* [PROVIDED DATA]

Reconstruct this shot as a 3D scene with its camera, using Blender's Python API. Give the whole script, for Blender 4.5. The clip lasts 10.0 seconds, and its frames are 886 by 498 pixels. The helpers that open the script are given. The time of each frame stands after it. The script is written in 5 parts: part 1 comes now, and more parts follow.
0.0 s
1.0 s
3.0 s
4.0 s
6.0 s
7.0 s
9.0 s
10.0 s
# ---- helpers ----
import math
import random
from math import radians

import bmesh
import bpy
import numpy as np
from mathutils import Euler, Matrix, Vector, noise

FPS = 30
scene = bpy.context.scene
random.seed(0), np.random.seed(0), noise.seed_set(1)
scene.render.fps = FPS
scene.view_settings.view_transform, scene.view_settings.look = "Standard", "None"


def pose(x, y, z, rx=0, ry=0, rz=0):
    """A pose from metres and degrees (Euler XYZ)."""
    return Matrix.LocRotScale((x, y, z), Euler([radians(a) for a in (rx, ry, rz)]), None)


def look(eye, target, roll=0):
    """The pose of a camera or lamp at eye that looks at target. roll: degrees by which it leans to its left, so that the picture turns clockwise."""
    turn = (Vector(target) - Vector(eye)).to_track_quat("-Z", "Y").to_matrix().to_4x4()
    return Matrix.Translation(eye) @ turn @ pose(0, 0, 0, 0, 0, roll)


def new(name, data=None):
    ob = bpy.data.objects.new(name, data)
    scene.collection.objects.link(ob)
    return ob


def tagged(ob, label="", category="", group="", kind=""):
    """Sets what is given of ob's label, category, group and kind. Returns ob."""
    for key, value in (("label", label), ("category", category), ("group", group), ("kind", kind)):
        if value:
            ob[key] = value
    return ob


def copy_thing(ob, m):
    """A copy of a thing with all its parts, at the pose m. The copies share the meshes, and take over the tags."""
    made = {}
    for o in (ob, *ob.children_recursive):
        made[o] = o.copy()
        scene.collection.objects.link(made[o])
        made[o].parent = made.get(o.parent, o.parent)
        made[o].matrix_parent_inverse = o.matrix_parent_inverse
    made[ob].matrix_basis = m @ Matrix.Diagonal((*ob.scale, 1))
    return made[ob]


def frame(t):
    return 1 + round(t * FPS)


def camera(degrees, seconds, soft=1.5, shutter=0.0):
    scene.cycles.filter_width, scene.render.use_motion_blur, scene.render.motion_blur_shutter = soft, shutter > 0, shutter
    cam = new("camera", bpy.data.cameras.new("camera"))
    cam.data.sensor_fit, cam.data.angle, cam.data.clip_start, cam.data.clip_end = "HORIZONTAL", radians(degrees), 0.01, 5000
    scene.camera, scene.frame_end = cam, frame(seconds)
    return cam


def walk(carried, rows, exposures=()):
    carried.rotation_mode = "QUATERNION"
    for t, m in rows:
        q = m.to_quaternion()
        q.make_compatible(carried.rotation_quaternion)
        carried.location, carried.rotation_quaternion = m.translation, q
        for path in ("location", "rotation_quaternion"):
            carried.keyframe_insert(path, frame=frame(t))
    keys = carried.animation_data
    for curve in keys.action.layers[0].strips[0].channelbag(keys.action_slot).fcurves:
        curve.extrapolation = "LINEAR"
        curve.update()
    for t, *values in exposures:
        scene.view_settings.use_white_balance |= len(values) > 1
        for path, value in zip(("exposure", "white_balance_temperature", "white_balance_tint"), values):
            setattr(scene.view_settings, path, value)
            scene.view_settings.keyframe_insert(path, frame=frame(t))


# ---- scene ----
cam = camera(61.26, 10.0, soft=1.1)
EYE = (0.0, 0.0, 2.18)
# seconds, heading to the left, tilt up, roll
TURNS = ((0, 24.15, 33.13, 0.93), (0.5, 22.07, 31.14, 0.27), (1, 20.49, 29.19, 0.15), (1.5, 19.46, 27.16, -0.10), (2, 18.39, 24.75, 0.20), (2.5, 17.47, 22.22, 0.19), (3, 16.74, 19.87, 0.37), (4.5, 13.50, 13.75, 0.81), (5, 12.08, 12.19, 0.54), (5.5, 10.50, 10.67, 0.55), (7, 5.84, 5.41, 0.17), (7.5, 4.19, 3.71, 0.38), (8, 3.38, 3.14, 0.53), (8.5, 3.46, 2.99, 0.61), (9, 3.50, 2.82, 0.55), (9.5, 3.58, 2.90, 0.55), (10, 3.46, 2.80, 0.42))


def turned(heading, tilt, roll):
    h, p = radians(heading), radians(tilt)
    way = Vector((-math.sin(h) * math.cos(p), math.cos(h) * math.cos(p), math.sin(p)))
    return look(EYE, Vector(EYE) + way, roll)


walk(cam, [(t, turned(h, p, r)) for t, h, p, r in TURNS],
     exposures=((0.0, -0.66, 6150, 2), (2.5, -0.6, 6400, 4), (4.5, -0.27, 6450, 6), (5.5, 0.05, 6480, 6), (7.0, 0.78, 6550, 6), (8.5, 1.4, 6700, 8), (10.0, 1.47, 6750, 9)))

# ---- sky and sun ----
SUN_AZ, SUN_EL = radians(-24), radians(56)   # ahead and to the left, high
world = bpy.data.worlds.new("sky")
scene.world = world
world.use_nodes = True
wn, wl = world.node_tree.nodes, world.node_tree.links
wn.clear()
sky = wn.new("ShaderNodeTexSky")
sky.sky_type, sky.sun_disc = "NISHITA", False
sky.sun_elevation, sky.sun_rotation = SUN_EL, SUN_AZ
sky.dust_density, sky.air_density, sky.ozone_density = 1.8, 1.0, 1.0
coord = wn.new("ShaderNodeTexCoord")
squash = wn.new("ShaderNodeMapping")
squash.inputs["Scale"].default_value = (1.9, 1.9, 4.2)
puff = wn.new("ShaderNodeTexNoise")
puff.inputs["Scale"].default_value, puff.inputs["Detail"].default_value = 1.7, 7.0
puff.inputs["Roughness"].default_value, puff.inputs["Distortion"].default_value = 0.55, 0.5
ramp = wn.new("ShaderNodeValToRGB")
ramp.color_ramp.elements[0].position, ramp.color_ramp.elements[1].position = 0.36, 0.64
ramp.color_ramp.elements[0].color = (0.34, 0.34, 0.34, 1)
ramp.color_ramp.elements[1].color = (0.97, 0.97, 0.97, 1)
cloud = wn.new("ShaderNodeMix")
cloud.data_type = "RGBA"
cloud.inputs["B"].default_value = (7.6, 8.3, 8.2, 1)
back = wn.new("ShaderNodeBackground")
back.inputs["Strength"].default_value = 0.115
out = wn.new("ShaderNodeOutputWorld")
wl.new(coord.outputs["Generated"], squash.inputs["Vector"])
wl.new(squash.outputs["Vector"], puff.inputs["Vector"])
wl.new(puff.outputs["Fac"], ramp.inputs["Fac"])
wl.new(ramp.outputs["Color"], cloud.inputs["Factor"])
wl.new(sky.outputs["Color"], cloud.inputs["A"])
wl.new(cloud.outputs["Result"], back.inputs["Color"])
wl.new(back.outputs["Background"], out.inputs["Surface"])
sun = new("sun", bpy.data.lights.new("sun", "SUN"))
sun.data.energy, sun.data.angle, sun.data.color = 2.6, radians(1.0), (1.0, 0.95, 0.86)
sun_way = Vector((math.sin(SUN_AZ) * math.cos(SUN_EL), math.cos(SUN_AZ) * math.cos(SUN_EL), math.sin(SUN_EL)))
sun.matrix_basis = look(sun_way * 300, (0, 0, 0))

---

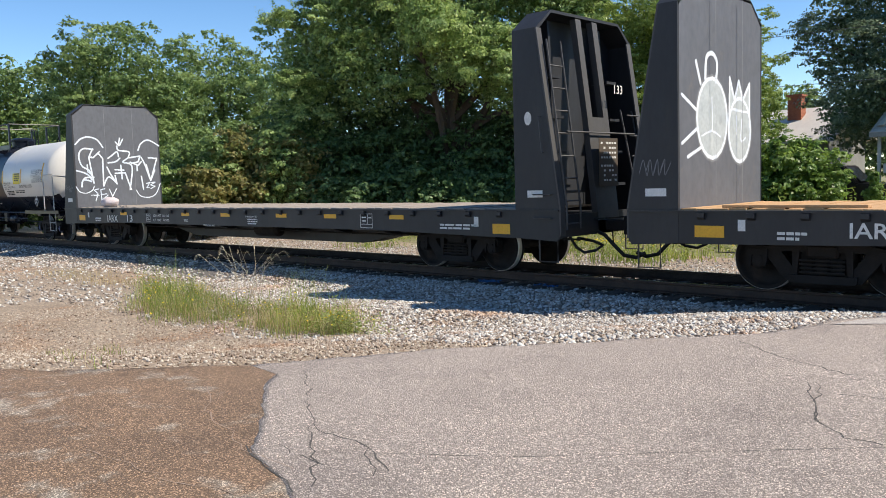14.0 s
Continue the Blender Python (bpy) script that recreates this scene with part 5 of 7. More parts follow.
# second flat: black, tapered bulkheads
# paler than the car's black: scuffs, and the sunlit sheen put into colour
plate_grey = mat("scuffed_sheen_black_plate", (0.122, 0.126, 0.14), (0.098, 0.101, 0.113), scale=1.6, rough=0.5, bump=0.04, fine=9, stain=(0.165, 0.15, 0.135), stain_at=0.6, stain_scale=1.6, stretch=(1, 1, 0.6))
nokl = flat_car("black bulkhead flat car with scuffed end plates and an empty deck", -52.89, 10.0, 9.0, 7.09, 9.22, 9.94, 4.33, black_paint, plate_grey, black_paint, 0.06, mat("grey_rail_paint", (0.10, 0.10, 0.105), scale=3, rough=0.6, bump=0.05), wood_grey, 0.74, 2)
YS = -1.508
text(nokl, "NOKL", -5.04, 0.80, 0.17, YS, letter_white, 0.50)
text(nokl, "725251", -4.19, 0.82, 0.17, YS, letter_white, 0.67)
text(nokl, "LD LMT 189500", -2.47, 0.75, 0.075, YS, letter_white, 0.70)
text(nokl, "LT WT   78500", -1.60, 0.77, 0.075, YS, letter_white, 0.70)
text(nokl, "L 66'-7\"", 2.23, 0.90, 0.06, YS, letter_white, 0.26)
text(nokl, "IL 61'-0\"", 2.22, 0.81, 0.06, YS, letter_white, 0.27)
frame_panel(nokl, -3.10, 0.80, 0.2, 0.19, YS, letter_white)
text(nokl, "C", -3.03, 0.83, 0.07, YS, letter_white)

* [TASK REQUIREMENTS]
Above are the lines; repeat exactly the ones from the line containing "return Matrix.LocRotScale((x, y, z), Euler([radians(a)" down to the line containing "return Matrix.Translation(eye) @", both inclusive.

* [EXERCISE ANSWER]
    return Matrix.LocRotScale((x, y, z), Euler([radians(a) for a in (rx, ry, rz)]), None)


def look(eye, target, roll=0):
    """The pose of a camera or lamp at eye that looks at target. roll: degrees by which it leans to its left, so that the picture turns clockwise."""
    turn = (Vector(target) - Vector(eye)).to_track_quat("-Z", "Y").to_matrix().to_4x4()
    return Matrix.Translation(eye) @ turn @ pose(0, 0, 0, 0, 0, roll)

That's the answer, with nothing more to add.